Sin quiebras, depresión secular

Juan Ramón Rallo explica que "La zona del euro tiene un problema de solvencia, no de liquidez. Sus dificultades no proceden de que haya una colusión de especuladores que les estén restringiendo el crédito a los países de la periferia, sino de que esa periferia no puede pagar las obligaciones que ya ha contraído".

Por Juan Ramón Rallo

La zona del euro tiene un problema de solvencia, no de liquidez. Sus dificultades no proceden de que haya una colusión de especuladores que les estén restringiendo el crédito a los países de la periferia, sino de que esa periferia no puede pagar las obligaciones que ya ha contraído. La deuda pública griega alcanza el 150% del PIB y la deuda bancaria irlandesa el 800%; la moribunda economía portuguesa es incapaz de generar las rentas que se requieren para hacer frente a sus no muy desproporcionados pasivos; y por último está España, que constituye un explosivo cóctel de los tres problemas anteriores: deuda pública creciente, deuda bancaria expuesta al ladrillo y un aparato productivo colapsado y con cinco millones de parados.

Los PIGS hemos tomado prestado durante demasiados años demasiado crédito barato procedente de Francia y Alemania para ejecutar demasiadas malas inversiones: hipertrofia del Estado en Grecia, hinchazón de una colosal burbuja inmobiliaria en Irlanda y España o mantenimiento comatoso de una economía que debía reestructurarse en el caso de Portugal. Nuestros políticos no deberían de mirar a Zúrich en busca de gnomos conspiradores, sino a los agujeros financieros de sus propios bancos, empresas, familias y administraciones públicas.

Pero claro, si de agujeros se trata, todo el tinglado que ha montado la UE para salvar a los países periféricos pierde casi todo su sentido. El famoso fondo de rescate no está pensado para recapitalizar a las naciones insolventes, sino para refinanciar su impagable endeudamiento. Es decir, la UE no está tratando de resolver quién se come las muy ciertas pérdidas milmillonarias de la periferia, sino que se limita a comprar tiempo.

¿Tiempo para qué?
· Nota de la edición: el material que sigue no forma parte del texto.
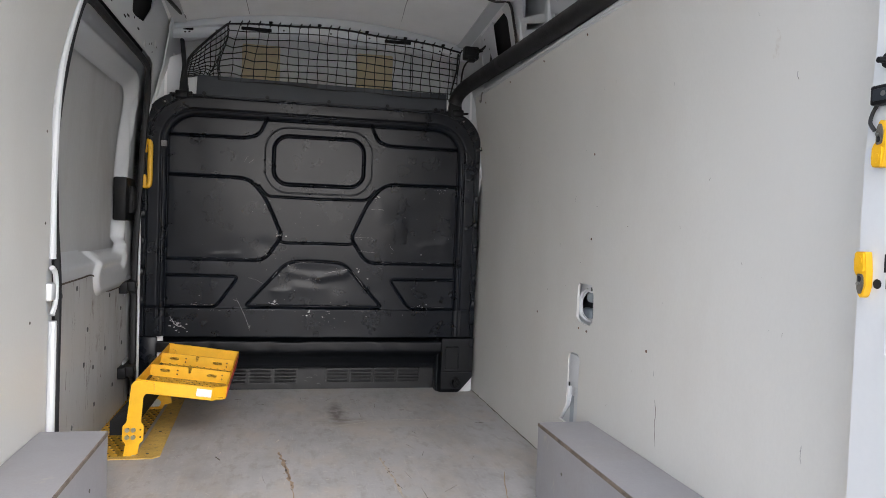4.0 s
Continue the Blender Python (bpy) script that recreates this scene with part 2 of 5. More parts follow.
def floor_material():
    """Grey coated floor sheet: cloudy dirt, a dark blot, rusty speckle by the sill, and fine scratches along the van."""
    m, nt, b, mix, ramp, tex, co = material("scratched_grey_floor_sheet", (0.385, 0.382, 0.386), 0.48, var=0.11, scale=2.6, grain=90, bump=0.08,
                                            wear=(0.37, 0.365, 0.36), wear_at=0.62)
    col = b.inputs["Base Color"].links[0].from_socket

    def calc(op, a, c=None):
        n = nt.nodes.new("ShaderNodeMath")
        n.operation = op
        n.use_clamp = op in ("MULTIPLY", "SUBTRACT", "ADD")
        for i, v in enumerate((a, c)):
            if v is None:
                continue
            if isinstance(v, (int, float)):
                n.inputs[i].default_value = v
            else:
                nt.links.new(v, n.inputs[i])
        return n.outputs[0]

    def noise_at(scale, sx=1.0, sy=1.0, detail=5.0):
        mp = nt.nodes.new("ShaderNodeMapping")
        mp.inputs["Scale"].default_value = (sx, sy, 1)
        nt.links.new(co.outputs["Object"], mp.inputs["Vector"])
        t = nt.nodes.new("ShaderNodeTexNoise")
        t.inputs["Scale"].default_value, t.inputs["Detail"].default_value, t.inputs["Roughness"].default_value = scale, detail, 0.65
        nt.links.new(mp.outputs["Vector"], t.inputs["Vector"])
        return t.outputs["Fac"]

    def blob(x, y, rx, ry, soft=1.0):
        mp = nt.nodes.new("ShaderNodeMapping")
        mp.inputs["Location"].default_value = (-x / rx, -y / ry, 0)
        mp.inputs["Scale"].default_value = (1 / rx, 1 / ry, 0)
        nt.links.new(co.outputs["Object"], mp.inputs["Vector"])
        ln = nt.nodes.new("ShaderNodeVectorMath")
        ln.operation = "LENGTH"
        nt.links.new(mp.outputs["Vector"], ln.inputs[0])
        wob = calc("MULTIPLY", noise_at(9.0), 0.9)
        return ramp(calc("ADD", calc("MULTIPLY", ln.outputs["Value"], 0.5), calc("MULTIPLY", wob, 0.5)), 0.78, 0.78 - 0.4 * soft)

    # pale traffic haze, long faint scuffs and scratches
    col = mix(calc("MULTIPLY", ramp(noise_at(3.0, 1.4, 0.5), 0.42, 0.62), 0.6), col, (0.405, 0.40, 0.395))
    col = mix(calc("MULTIPLY", ramp(noise_at(16.0, 5.0, 0.35), 0.57, 0.67), 0.60), col, (0.46, 0.44, 0.41))
    col = mix(calc("MULTIPLY", ramp(noise_at(7.0, 1.0, 0.6, 8.0), 0.52, 0.68), 0.34), col, (0.22, 0.212, 0.204))
    col = mix(calc("MULTIPLY", ramp(noise_at(19.0, 1.3, 0.5, 9.0), 0.52, 0.64), 0.50), col, (0.25, 0.224, 0.196))
    col = mix(calc("MULTIPLY", ramp(noise_at(38.0, 0.7, 1.2, 9.0), 0.60, 0.66), 0.6), col, (0.50, 0.485, 0.46))
    col = mix(calc("MULTIPLY", ramp(noise_at(13.0, 1.0, 1.0), 0.69, 0.73), 0.45), col, (0.19, 0.18, 0.17))
    for ang, thin, amount in ((0.5, 90.0, 0.45), (-0.35, 120.0, 0.35), (1.2, 100.0, 0.3)):
        mp = nt.nodes.new("ShaderNodeMapping")
        mp.inputs["Rotation"].default_value = (0, 0, ang)
        mp.inputs["Scale"].default_value = (thin * 0.11, 0.9, 1)
        nt.links.new(co.outputs["Object"], mp.inputs["Vector"])
        t = nt.nodes.new("ShaderNodeTexNoise")
        t.inputs["Scale"].default_value, t.inputs["Detail"].default_value, t.inputs["Roughness"].default_value = 4.0, 6.0, 0.7
        nt.links.new(mp.outputs["Vector"], t.inputs["Vector"])
        col = mix(calc("MULTIPLY", calc("MULTIPLY", ramp(t.outputs["Fac"], 0.635, 0.665), amount), ramp(noise_at(3.3, 1.0, 1.0), 0.42, 0.6)), col, (0.50, 0.485, 0.455))
    col = mix(calc("MULTIPLY", ramp(noise_at(4.2, 1.0, 0.6, 9.0), 0.48, 0.62), 0.55), col, (0.43, 0.38, 0.32))
    col = mix(calc("MULTIPLY", ramp(noise_at(2.1, 1.3, 0.7, 8.0), 0.50, 0.64), 0.45), col, (0.235, 0.225, 0.215))
    # warm bare patch, oily blot and damp marks near the sill
    col = mix(calc("MULTIPLY", blob(-0.052, 0.90, 0.050, 0.20), 0.55), col, (0.45, 0.37, 0.27))
    col = mix(calc("MULTIPLY", blob(-0.065, 0.60, 0.022, 0.13), 0.45), col, (0.24, 0.15, 0.105))
    col = mix(calc("MULTIPLY", calc("MULTIPLY", blob(0.082, 2.56, 0.048, 0.24), ramp(noise_at(22.0, 1.0, 1.0), 0.28, 0.55)), 0.85), col, (0.075, 0.062, 0.050))
    col = mix(calc("MULTIPLY", calc("MULTIPLY", blob(0.095, 2.41, 0.15, 0.07), ramp(noise_at(17.0, 0.7, 1.4), 0.36, 0.60)), 0.65), col, (0.135, 0.102, 0.072))
    col = mix(calc("MULTIPLY", blob(0.32, 2.36, 0.42, 0.07), 0.42), col, (0.42, 0.375, 0.31))
    col = mix(calc("MULTIPLY", blob(-0.72, 0.46, 0.20, 0.07), 0.5), col, (0.40, 0.31, 0.21))
    col = mix(calc("MULTIPLY", blob(0.39, 0.53, 0.24, 0.065), 0.55), col, (0.16, 0.15, 0.14))
    col = mix(calc("MULTIPLY", blob(0.70, 0.42, 0.10, 0.06), 0.5), col, (0.17, 0.16, 0.15))
    col = mix(calc("MULTIPLY", blob(-0.03, 0.50, 0.12, 0.07), 0.35), col, (0.24, 0.21, 0.18))
    col = mix(calc("MULTIPLY", calc("MULTIPLY", blob(0.30, 0.19, 0.075, 0.15), ramp(noise_at(80.0, 0.5, 1.4, 4.0), 0.50, 0.56)), 1.0), col, (0.085, 0.050, 0.034))
    col = mix(calc("MULTIPLY", calc("MULTIPLY", blob(0.45, 0.18, 0.16, 0.10), ramp(noise_at(70.0, 0.45, 1.5, 5.0), 0.55, 0.58)), 0.95), col, (0.10, 0.055, 0.036))
    col = mix(calc("MULTIPLY", calc("MULTIPLY", blob(0.42, 0.26, 0.26, 0.20), ramp(noise_at(76.0, 0.5, 1.4, 4.0), 0.62, 0.65)), 0.9), col, (0.065, 0.045, 0.034))
    col = mix(calc("MULTIPLY", calc("MULTIPLY", blob(0.235, 0.45, 0.09, 0.10), ramp(noise_at(60.0, 0.7, 1.2, 4.0), 0.58, 0.62)), 0.7), col, (0.19, 0.14, 0.11))
    col = mix(calc("MULTIPLY", calc("MULTIPLY", blob(0.18, 0.16, 0.12, 0.06), ramp(noise_at(42.0, 0.7, 1.2, 5.0), 0.52, 0.60)), 0.6), col, (0.46, 0.44, 0.41))
    nt.links.new(col, b.inputs["Base Color"])
    return m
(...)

Pues para ver si con un recorte del gasto por aquí, una subida de impuestos por allá y una reforma laboral por el otro lado, estos países logran sanear sus presupuestos, volver a crecer y así tener la opción de devolver el dinero que se les prestó.

Fantástico plan que entraña un problema, uno sólo: mientras la Unión Europea siga refinanciándolos, ninguno de ellos tendrá que apretarse seriamente el cinturón ni, en última instancia, será capaz de volver a crecer. Al cabo, si resulta urgente que todos estos países se desapalanquen no es sólo para recuperar unos niveles de solvencia sobre los que puedan demandar de nuevo crédito: el motivo fundamental es que deben reestructurar sus economías para volver a generar riqueza.

Las malas inversiones que engendró en España la orgía crediticia de la última década siguen ahí: cientos de miles de viviendas vacías, capacidad excedentaria en bienes de consumo duradero, tamaño desproporcionada de la banca y del sector público. Todos esos recursos, que deberían estar dedicándose a otras cosas dentro de la economía (por ejemplo, a desarrollar una potente industria exportadora), sobreviven con la respiración asistida de los rescates europeos.

Sólo la apertura de un proceso de quitas forzará a gobiernos y agentes privados a reajustarse, permitiendo reconstruir la economía sobre bases sólidas. Un rescate permanente sólo nos condenaría a un estancamiento secular; no nos conduciría a la recuperación española del 96, sino a la depresión japonesa de los últimos 20 años. Los rescates nunca salen más baratos, pues evitan que muera lo viejo y que nazca lo nuevo.